09.06.2023
Ф.М. Достоевский в пространстве творчества Андрея Платонова
Часть 5
Вопрос о единстве людей – важнейшая проблема творчества Платонова. Одним из импульсов к её постановке была концепция «воскрешения отцов» Н.Ф. Фёдорова, определившая магистральное направление платоновских интересов. Однако в дальнейшем писатель смещает внимание в сторону осмысления актуального состояния человека, в котором коренятся внутренние причины проектов, подобных фёдоровскому. На первый план выходит тема «великого сиротства», которую чрезвычайно остро поставил Достоевский, шедший в своих размышлениях параллельно Фёдорову, но независимо от него. Платонову как никому другому из советских писателей его времени была близка проблематика Достоевского, такие аспекты которой, как «людская общая целостность» и «особняк», с разных сторон описывают феномен братства.
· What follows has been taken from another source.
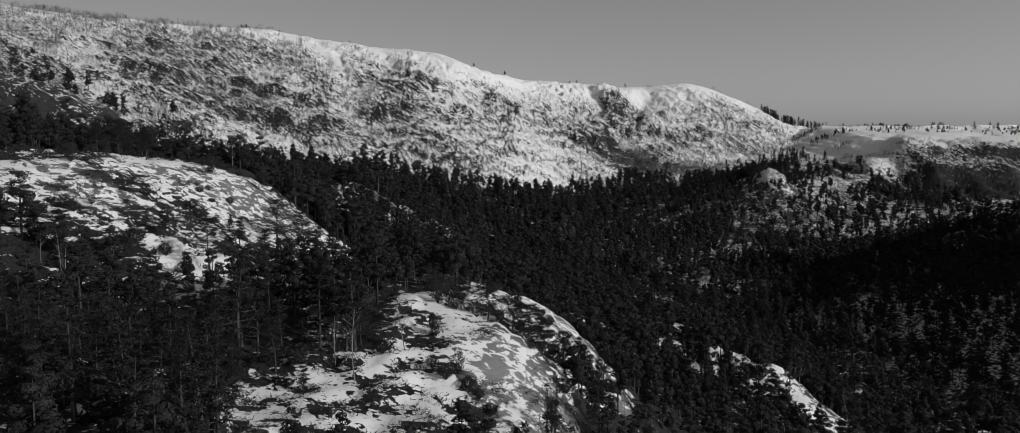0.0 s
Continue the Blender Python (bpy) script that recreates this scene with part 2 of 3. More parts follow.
# Cross-sections of the valley: how far along, then across and height.
# Right of about x = 300 the nearer sections rise out of view to cast shade.
SECTIONS = [
    (-200, [-500, -150, -60, 0, 60, 120, 200, 330, 420, 480], [30, -10, -25, -38, -60, -80, -80, -10, 40, 46]),
    (0, [-500, -150, -80, -40, 0, 30, 60, 100, 160, 260, 340, 420, 480], [60, 5, -8, -24, -29, -42, -58, -76, -84, -60, -5, 44, 50]),
    (58, [-500, -150, -90, -60, -40, -20, -8, 0, 6, 14, 30, 60, 100, 160, 260, 340, 420, 480], [65, 8, -4, -13, -19, -20, -21.5, -23.5, -27.5, -36, -48, -62, -77, -84, -62, -4, 44, 52]),
    (75, [-500, -150, -90, -60, -40, -13, -7, -2.4, 3, 8, 15, 30, 60, 100, 160, 260, 340, 420, 480], [65, 8, -3, -13, -19, -18, -18.8, -19.6, -23, -29, -37, -48, -62, -77, -84, -62, -4, 44, 52]),
    (95, [-500, -150, -90, -60, -45, -30, -13, -4, 3, 7, 12, 20, 40, 70, 110, 160, 260, 340, 420, 480], [65, 10, -2, -9.5, -14, -19, -18.6, -20, -22.5, -25, -30, -37, -48.5, -62, -77, -83, -62, -4, 44, 52]),
    (114, [-500, -150, -90, -66, -60, -50, -42, -36, -25, -10, 5, 20, 44, 70, 110, 160, 260, 340, 420, 480], [65, 8, -3, -4.6, -5.4, -10, -14.5, -18, -23, -28, -34, -41, -48.5, -61, -77, -82, -62, -4, 44, 52]),
    (134, [-500, -150, -100, -72, -54, -45, -40, -33, -25, -10, 15, 33, 50, 90, 130, 170, 260, 340, 420, 480], [65, 8, -4, -5, -6.5, -9.5, -13, -19.3, -25, -32, -41, -47, -50.5, -71, -80, -81, -60, -4, 44, 52]),
    (165, [-500, -160, -110, -80, -60, -40, -20, 15, 33, 50, 80, 110, 170, 260, 340, 420, 480], [65, 6, -6, -12, -17, -24, -31, -42, -49, -53, -69, -79, -80, -58, -4, 44, 52]),
    (230, [-500, -220, -150, -110, -93, -60, -30, 0, 50, 90, 130, 165, 230, 300, 400, 470], [70, 12, -4, -14, -22, -33, -44, -56, -73, -82, -82, -75, -60, -22, 38, 48]),
    (300, [-500, -230, -150, -105, -66, -48, -30, -6, 30, 66, 90, 130, 165, 230, 300, 400, 470], [70, 5, -19, -25, -28, -36, -47, -59, -71, -79, -83, -80, -71.5, -64, -36, 28, 40]),
    (335, [-500, -240, -160, -110, -68, -50, -30, -6, 30, 67, 90, 130, 165, 226, 300, 400, 470], [70, 2, -21, -25, -29, -36, -47, -59, -71, -80, -85, -82, -75, -70, -40, 18, 35]),
    (400, [-500, -250, -183, -140, -90, -40, 0, 50, 103, 130, 188, 225, 262, 320, 400, 500], [70, 8, -15, -21, -30, -45, -57, -73, -81, -79, -73, -60, -49, -26, 0, 20]),
    (450, [-500, -250, -150, -80, 0, 60, 103, 147, 190, 235, 300, 400, 500], [70, 15, -13, -28, -50, -68, -80, -73.5, -78, -79, -74, -50, -30]),
    (490, [-500, -250, -150, -60, 0, 60, 90, 135, 172, 220, 300, 400, 500], [70, 25, -10, -28, -48, -62, -73, -73, -83, -79, -74, -58, -40]),
    (530, [-500, -250, -100, 0, 69, 115, 150, 185, 220, 300, 400, 500], [70, 25, -22, -47, -60, -62, -64, -60, -70, -68, -62, -52]),
    (562, [-500, -250, -100, 0, 60, 115, 150, 185, 215, 250, 316, 400, 500], [70, 25, -20, -46, -54, -55, -51, -43, -54, -60, -64, -62, -56]),
    (640, [-500, 0, 60, 150, 220, 272, 330, 400, 500], [70, -46, -46, -46, -43, -38, -40, -40, -40]),
    (710, [-500, 0, 60, 150, 230, 272, 330, 400, 500], [70, -44, -41, -38, -34, -30, -28, -25, -25]),
    (900, [-500, 0, 150, 300, 500], [40, -30, -28, -26, -30]),
]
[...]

В проекции на постреволюционную действительность эта проблематика приняла у Платонова вид «обеспечения» окружающей жизни и «иждивения самого себя», оформленных в романе «Счастливая Москва». В этом романе мы находим многочисленные следы заинтересованного чтения произведений Достоевского.
Достоевский мыслил людское братство через призму христианского идеала; у Платонова этот аспект недействителен, поскольку он по-своему воспринимал фигуру Христа. Тем не менее можно говорить о глубокой интеллектуальной проработке писателем произведений Достоевского. В романе «Подросток» Достоевский приводит «видение», которое представляет проект единения людей, альтернативный христианскому; это «видение» рождается в сознании Версилова: «...люди вдруг поняли, что остались совсем одни, и разом почувствовали великое сиротство... осиротевшие люди тотчас стали прижиматься друг к другу теснее и любовнее: они схватились бы за руки, понимая, что теперь лишь они одни составляют всё друг для другa. Исчезла бы великая идея бессмертия и приходилось бы заменить её: и весь великий прежний избыток любви к тому, который и был бессмертие, обратился бы у всех на природу, на мир, на людей, на всякую былинку... "Пусть завтра последний день мой, – думал бы каждый, смотря на заходящее солнце, – но всё равно я умру, но останутся все они, а после них дети их"… Я всегда кончал картинку мою видением, как у Гейне "Христос на Балтийском море". Он приходил к ним и простирал к ним руки и говорил: "Как вы могли забыть его?" И тут бы пелена упадала со всех глаз, и раздавался бы великий восторженный гимн нового и последнего воскресения…» [6, с. 598–599]. Рассуждения героя Достоевского о «последнем дне человечества» заставляют вспомнить образ «ветхого» платоновского человека (чевенгурские «прочие», народ Джан). В «видении» Версилова так много деталей, значимых для художественного мира Платонова, что трудно избавиться от мысли о знакомстве писателя с «Подростком». Эту мысль в своё время высказала С. Семенова; однако она искажает платоновский контекст, утверждая, что автор «Чевенгура» «почти буквально разворачивает то видение будущего мира, отказавшегося от Бога, которое явилось Версилову» [16, с. 367].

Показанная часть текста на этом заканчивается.